# WHAT IS ASKED
Repeat every line exactly, keeping the pictures out of the copy.

# INFORMATION PROVIDED

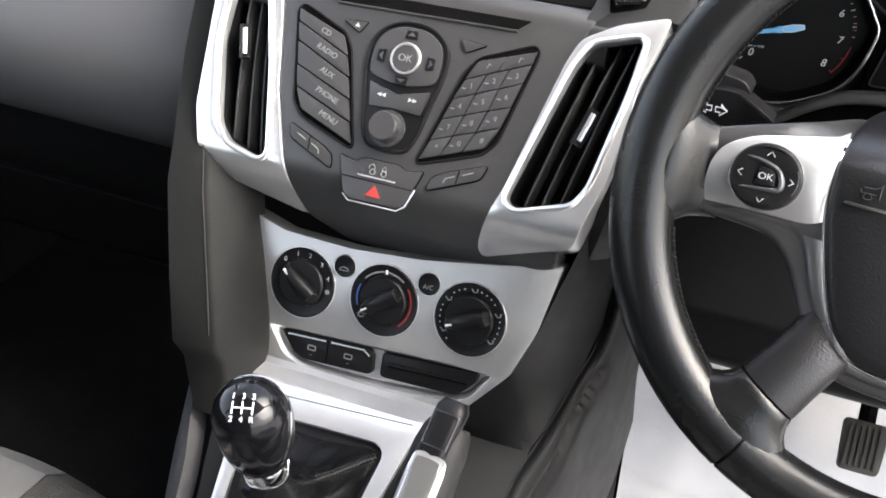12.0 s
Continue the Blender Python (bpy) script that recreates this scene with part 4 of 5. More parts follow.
hz_line = fillet([(-0.0310, -0.0285), (-0.0180, -0.0315), (-0.0130, -0.0275), (0.0140, -0.0275), (0.0190, -0.0310), (0.0315, -0.0280), (0.0235, -0.0530), (0.0190, -0.0565), (-0.0170, -0.0570), (-0.0225, -0.0530)], 0.002)
hz = part("hazard_key", plate(hz_line, -0.020, 0.0022, 0.0006), FASCIA, audio, "hazard and lock key")
part("key_gap", tube([(x, y, 0.0004) for x, y in hz_line], 0.0008, 5, closed=True), MATT, hz)
part("bright_edge", tube([(-0.0225, -0.0545, 0.0012), (-0.0175, -0.0584, 0.0012), (0.0190, -0.0580, 0.0012), (0.0242, -0.0540, 0.0012), (0.0285, -0.0415, 0.0012)], 0.0006, 5), SILVER, hz)
part("bright_edge", box(-0.0145, 0.0140, -0.0400, -0.0390, 0.0015, 0.0028), SILVER, hz)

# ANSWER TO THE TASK
12.0 s
Continue the Blender Python (bpy) script that recreates this scene with part 4 of 5. More parts follow.
hz_line = fillet([(-0.0310, -0.0285), (-0.0180, -0.0315), (-0.0130, -0.0275), (0.0140, -0.0275), (0.0190, -0.0310), (0.0315, -0.0280), (0.0235, -0.0530), (0.0190, -0.0565), (-0.0170, -0.0570), (-0.0225, -0.0530)], 0.002)
hz = part("hazard_key", plate(hz_line, -0.020, 0.0022, 0.0006), FASCIA, audio, "hazard and lock key")
part("key_gap", tube([(x, y, 0.0004) for x, y in hz_line], 0.0008, 5, closed=True), MATT, hz)
part("bright_edge", tube([(-0.0225, -0.0545, 0.0012), (-0.0175, -0.0584, 0.0012), (0.0190, -0.0580, 0.0012), (0.0242, -0.0540, 0.0012), (0.0285, -0.0415, 0.0012)], 0.0006, 5), SILVER, hz)
part("bright_edge", box(-0.0145, 0.0140, -0.0400, -0.0390, 0.0015, 0.0028), SILVER, hz)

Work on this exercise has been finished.